The Challenges of Online News Micropayments and Subscriptions

The impetus toward subscriptions for access and micropayments for single use of online news is growing because online advertising alone cannot sustain the news organizations necessary to provide high quality and broad coverage.

In recent weeks Rupert Murdoch announced News Corp. will begin shifting its newspapers to an online paid model in the next 12 months, starting with Wall Street Journal and then progressively shifting papers such as the New York Post, The Times of London, the Sun and The Australian to a paid model. Dean Singleton followed by indicating MediaNews Group will begin doing the same for its papers, including Denver Post, San Jose Mercury News, Detroit News, St. Paul Pioneer Press, and Salt Lake city Tribune.

Clearly charging for online news is likely to reduce online consumption because of elasticity of demand, but—setting aside the extent to which demand for online news will fall if a price is imposed—moving to a paid model will also creates two common, industrywide challenges.

First, it forces each publisher to bear costs of setting up their own payment system. Secondly, it imposes a heavy burden on consumers. The latter burden results not from having to pay for news, but from the fact that online readers typically do not use only one online news source—unlike the market for print newspapers in which readers typically subscribe to only one paper.
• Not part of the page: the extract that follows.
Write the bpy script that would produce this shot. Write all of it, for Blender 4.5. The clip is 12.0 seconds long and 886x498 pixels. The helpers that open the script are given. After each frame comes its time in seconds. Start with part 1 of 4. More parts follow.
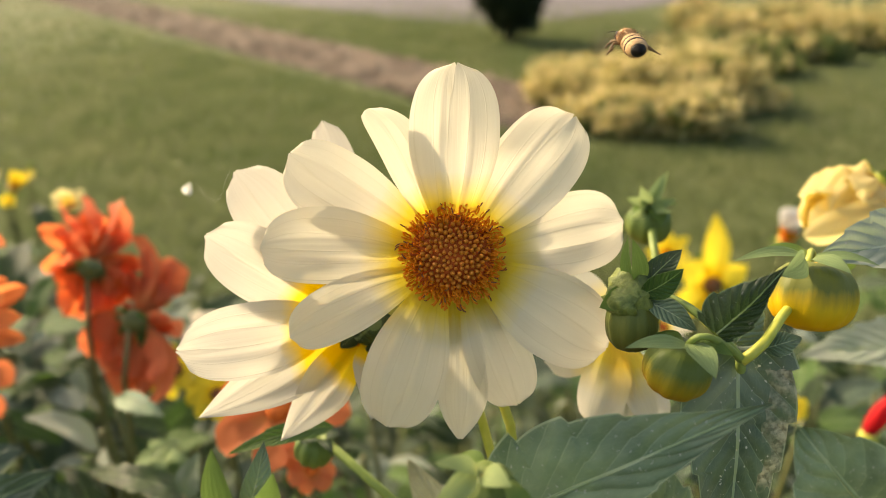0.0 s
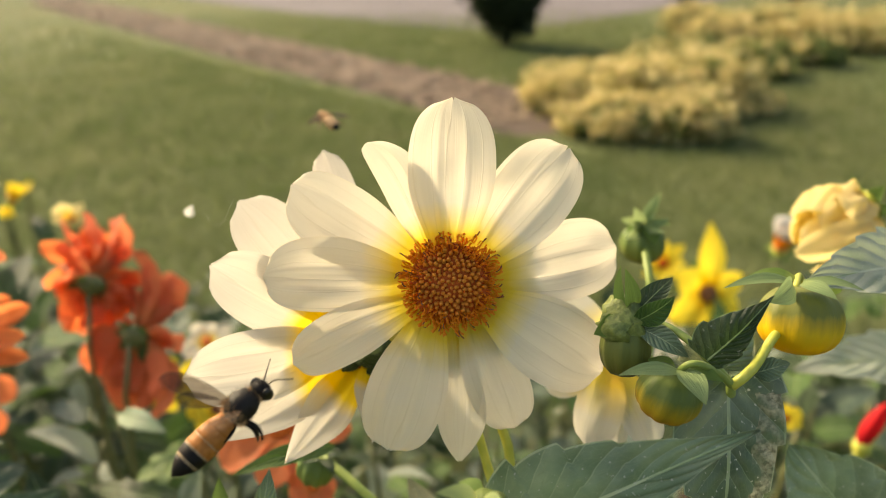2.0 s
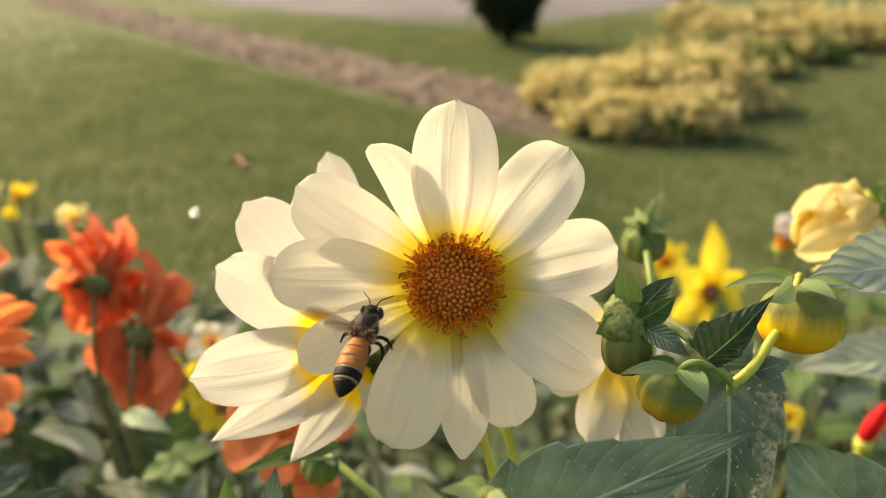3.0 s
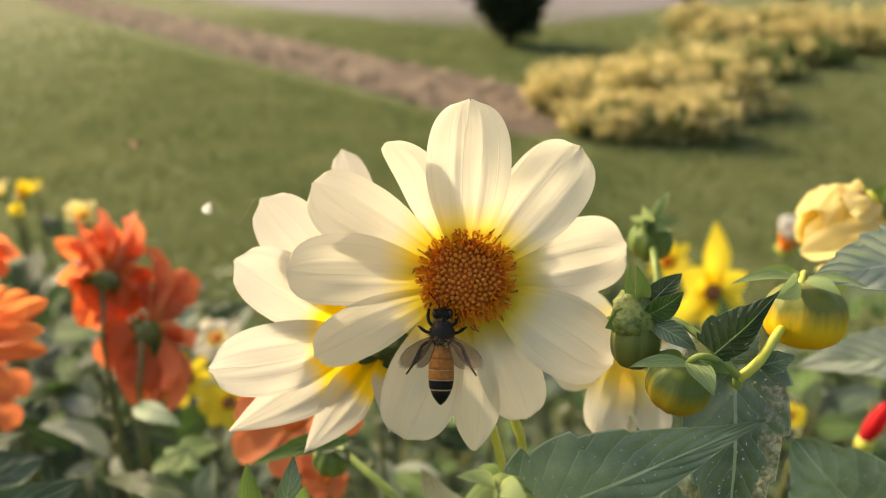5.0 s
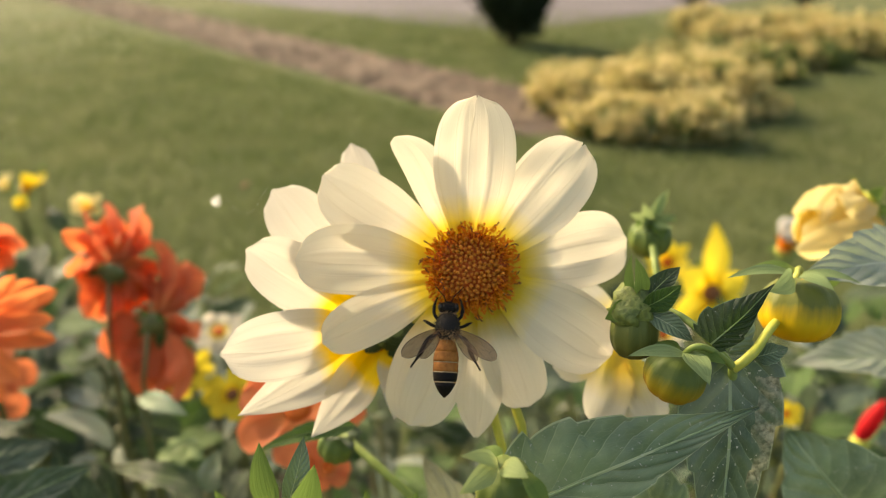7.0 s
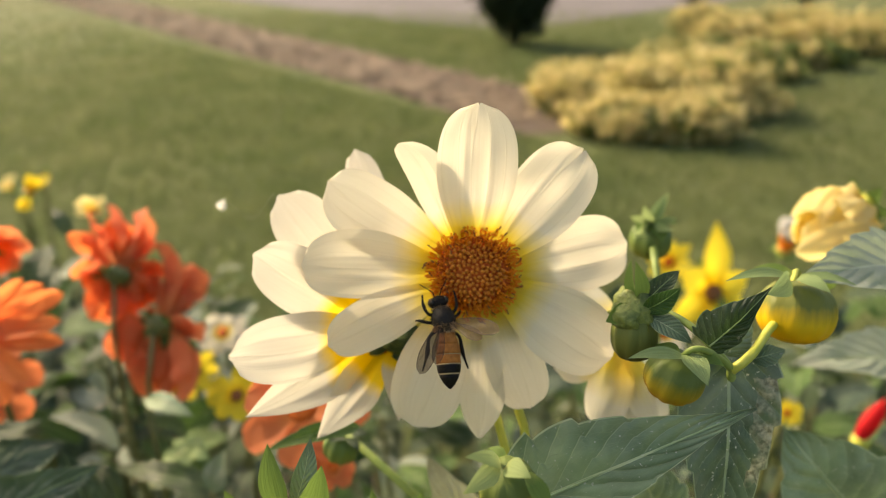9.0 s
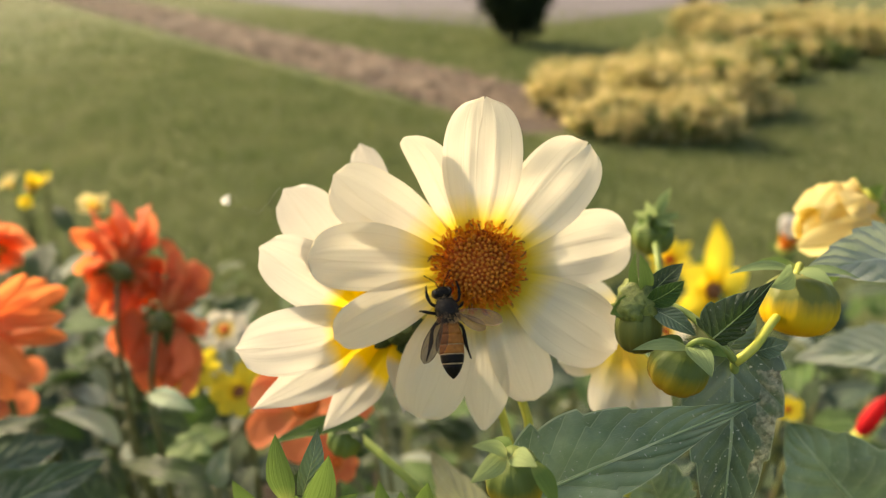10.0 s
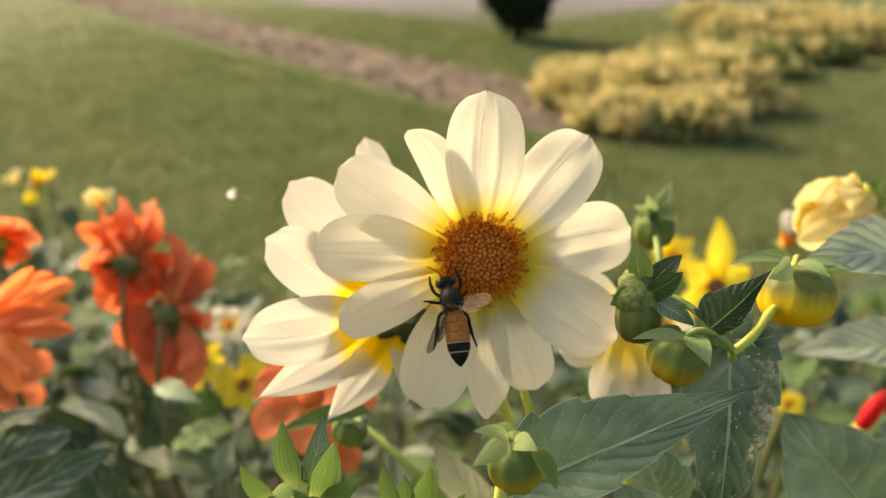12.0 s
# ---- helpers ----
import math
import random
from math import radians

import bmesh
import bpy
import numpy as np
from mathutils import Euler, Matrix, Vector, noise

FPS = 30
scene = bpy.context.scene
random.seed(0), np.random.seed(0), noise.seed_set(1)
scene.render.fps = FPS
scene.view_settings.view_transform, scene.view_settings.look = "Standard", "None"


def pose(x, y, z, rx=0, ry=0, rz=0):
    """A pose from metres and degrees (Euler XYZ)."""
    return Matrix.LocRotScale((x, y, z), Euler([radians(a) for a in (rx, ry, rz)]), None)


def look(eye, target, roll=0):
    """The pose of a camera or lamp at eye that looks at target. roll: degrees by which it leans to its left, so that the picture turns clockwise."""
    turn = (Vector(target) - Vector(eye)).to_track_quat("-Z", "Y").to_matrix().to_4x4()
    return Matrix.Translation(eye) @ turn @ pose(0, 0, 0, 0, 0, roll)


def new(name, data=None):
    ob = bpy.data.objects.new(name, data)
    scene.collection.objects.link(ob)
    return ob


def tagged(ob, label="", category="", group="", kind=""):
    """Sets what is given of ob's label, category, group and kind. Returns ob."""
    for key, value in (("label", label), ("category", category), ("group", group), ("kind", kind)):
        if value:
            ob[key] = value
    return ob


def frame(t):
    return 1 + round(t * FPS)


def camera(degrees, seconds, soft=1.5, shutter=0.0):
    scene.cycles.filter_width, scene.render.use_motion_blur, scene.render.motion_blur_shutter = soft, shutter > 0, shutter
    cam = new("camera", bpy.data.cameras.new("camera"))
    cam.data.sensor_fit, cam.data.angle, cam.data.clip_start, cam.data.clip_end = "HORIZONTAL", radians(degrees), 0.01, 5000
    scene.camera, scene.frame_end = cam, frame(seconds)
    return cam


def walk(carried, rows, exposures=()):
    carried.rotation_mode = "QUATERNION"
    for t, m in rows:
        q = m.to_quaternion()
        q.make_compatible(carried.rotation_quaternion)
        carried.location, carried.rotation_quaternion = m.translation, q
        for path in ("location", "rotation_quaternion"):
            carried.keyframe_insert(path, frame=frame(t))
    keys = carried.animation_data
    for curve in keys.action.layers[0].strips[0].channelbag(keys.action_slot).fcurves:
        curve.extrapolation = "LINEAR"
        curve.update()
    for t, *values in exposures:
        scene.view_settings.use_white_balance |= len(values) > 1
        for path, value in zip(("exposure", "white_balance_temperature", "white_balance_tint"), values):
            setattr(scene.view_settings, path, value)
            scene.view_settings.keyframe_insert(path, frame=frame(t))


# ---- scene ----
from functools import partial

# ---- camera ----
cam = camera(62.0, 12.0, soft=0.4, shutter=0.5)
cam.data.dof.use_dof = True
cam.data.dof.focus_distance = 0.117
cam.data.dof.aperture_fstop = 15.5
walk(cam, [
    (0, pose(0.00000, 0.00000, 0.85000, 65.632, -0.000, 0.000)),
    (0.5, pose(0.00015, -0.00063, 0.85158, 65.681, 0.239, 0.005)),
    (1, pose(0.00005, -0.00100, 0.85292, 65.748, 0.336, -0.158)),
    (1.5, pose(-0.00015, -0.00135, 0.85425, 65.874, 0.251, -0.334)),
    (2, pose(-0.00022, -0.00165, 0.85516, 65.993, 0.226, -0.343)),
    (2.5, pose(-0.00027, -0.00205, 0.85565, 65.998, 0.256, -0.315)),
    (3, pose(-0.00035, -0.00282, 0.85599, 65.915, 0.419, -0.225)),
    (5, pose(-0.00247, -0.00583, 0.85651, 65.909, 0.141, 0.001)),
    (5.5, pose(-0.00259, -0.00627, 0.85691, 65.896, 0.215, 0.001)),
    (6, pose(-0.00269, -0.00730, 0.85700, 65.869, 0.207, 0.014)),
    (6.5, pose(-0.00305, -0.00871, 0.85703, 65.841, -0.091, 0.098)),
    (7, pose(-0.00349, -0.01011, 0.85692, 65.862, -0.483, 0.284)),
    (9, pose(-0.00380, -0.01198, 0.85871, 65.825, -0.285, 0.339)),
    (9.5, pose(-0.00437, -0.01258, 0.85853, 65.794, -0.337, 0.347)),
    (10, pose(-0.00479, -0.01322, 0.85808, 65.740, -0.320, 0.339)),
    (10.5, pose(-0.00513, -0.01410, 0.85789, 65.708, -0.374, 0.359)),
    (11, pose(-0.00507, -0.01473, 0.85796, 65.661, -0.348, 0.481)),
    (11.5, pose(-0.00498, -0.01541, 0.85799, 65.587, -0.286, 0.564)),
    (12, pose(-0.00482, -0.01595, 0.85810, 65.531, -0.316, 0.585)),
], exposures=[(0, 1.07, 7850, 6), (12, 1.07, 7850, 6)])

# ---- daylight ----
SUN_DIR = Vector((-0.64, 0.54, 0.55)).normalized()  # towards the sun
world = bpy.data.worlds.new("sky")
scene.world = world
world.use_nodes = True
sky = world.node_tree.nodes.new("ShaderNodeTexSky")
sky.sky_type, sky.sun_disc = "NISHITA", False
sky.sun_elevation = math.asin(SUN_DIR.z)
sky.sun_rotation = math.atan2(SUN_DIR.x, SUN_DIR.y)
sky.dust_density, sky.ozone_density = 4.5, 0.7
world.node_tree.links.new(sky.outputs[0], world.node_tree.nodes["Background"].inputs["Color"])
world.node_tree.nodes["Background"].inputs["Strength"].default_value = 0.15
lamp = bpy.data.lights.new("sun", "SUN")
lamp.energy, lamp.angle, lamp.color = 2.6, radians(1.5), (1.0, 0.875, 0.68)
sun = new("sun", lamp)
sun.matrix_world = look((0, 0, 0), -SUN_DIR)


# ---- materials ----
def nodes_of(name):
    m = bpy.data.materials.new(name)
    m.use_nodes = True
    return m, m.node_tree.nodes, m.node_tree.links, m.node_tree.nodes["Principled BSDF"]


def ramp(nodes, stops):
    r = nodes.new("ShaderNodeValToRGB")
    els = r.color_ramp.elements
    while len(els) < len(stops):
        els.new(0.5)
    for e, (p, c) in zip(els, stops):
        e.position, e.color = p, (*c, 1)
    return r


def noise_node(nodes, links, scale, detail=4, coord="Object", stretch=None):
    n = nodes.new("ShaderNodeTexNoise")
    n.inputs["Scale"].default_value, n.inputs["Detail"].default_value = scale, detail
    c = nodes.new("ShaderNodeTexCoord")
    if stretch:
        mp = nodes.new("ShaderNodeMapping")
        mp.inputs["Scale"].default_value = stretch
        links.new(c.outputs[coord], mp.inputs[0])
        links.new(mp.outputs[0], n.inputs["Vector"])
    else:
        links.new(c.outputs[coord], n.inputs["Vector"])
    return n


def mixed(nodes, links, a, b, fac, kind="MIX"):
    m = nodes.new("ShaderNodeMix")
    m.data_type, m.blend_type = "RGBA", kind
    for sock, v in ((m.inputs["Factor"], fac), (m.inputs["A"], a), (m.inputs["B"], b)):
        if hasattr(v, "links") or hasattr(v, "is_linked"):
            links.new(v, sock)
        elif isinstance(v, tuple):
            sock.default_value = (*v, 1)
        else:
            sock.default_value = v
    return m.outputs["Result"]


def maths(nodes, links, op, a, b=0.0, c=0.0, clamp=False):
    m = nodes.new("ShaderNodeMath")
    m.operation, m.use_clamp = op, clamp
    for sock, v in zip(m.inputs, (a, b, c)):
        if hasattr(v, "is_linked"):
            links.new(v, sock)
        else:
            sock.default_value = v
    return m.outputs[0]


def bumped(nodes, links, bsdf, height, strength, distance):
    b = nodes.new("ShaderNodeBump")
    b.inputs["Strength"].default_value, b.inputs["Distance"].default_value = strength, distance
    links.new(height, b.inputs["Height"])
    links.new(b.outputs[0], bsdf.inputs["Normal"])
    return b


def through_light(nodes, links, bsdf, colour, share, normal=None):
    """Lets a thin sheet pass part of the light to its other side."""
    tr = nodes.new("ShaderNodeBsdfTranslucent")
    mix = nodes.new("ShaderNodeMixShader")
    mix.inputs[0].default_value = share
    if hasattr(colour, "is_linked"):
        links.new(colour, tr.inputs["Color"])
    else:
        tr.inputs["Color"].default_value = (*colour, 1)
    if normal:
        links.new(normal.outputs[0], tr.inputs["Normal"])
    links.new(bsdf.outputs[0], mix.inputs[1])
    links.new(tr.outputs[0], mix.inputs[2])
    links.new(mix.outputs[0], nodes["Material Output"].inputs["Surface"])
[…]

It currently appears that each online newspaper or their corporate parent will set up their own payment systems. The options being most discussed are subscriptions for use or electronic wallets from which to make micropayments for occasional use.

These factors will have a particularly negative affect on the heaviest online news users—voracious and promiscuous readers who seek news from multiple news organizations. If each newspaper sets up its own payment system, for example, these readers will have to have separate payment accounts for the New York Times, Washington Post, Los Angeles Times, Wall Street Journal, The Guardian, and dozens of other publications they wish to visit.

To deal with this challenge the newspaper industry should seek to create a joint venture or cooperative to solve the problem. Companies should work together to developing a single system that is usable across sites and one that can be extended to handle payments for other types of online content. Such a system would simplify and encourage payment for content, but also develop a new revenue stream by turning the payment system from a cost center to profit center by charging companies for its use.

Free is clearly not the right price for news, but the movement to a paid model will not be as simple as transferring the existing subscription and single copy payment models for print newspapers to their online counterparts. Seeking payment online creates new challenges and opportunities that will require new thinking about how payments are made and more cooperation across the industry.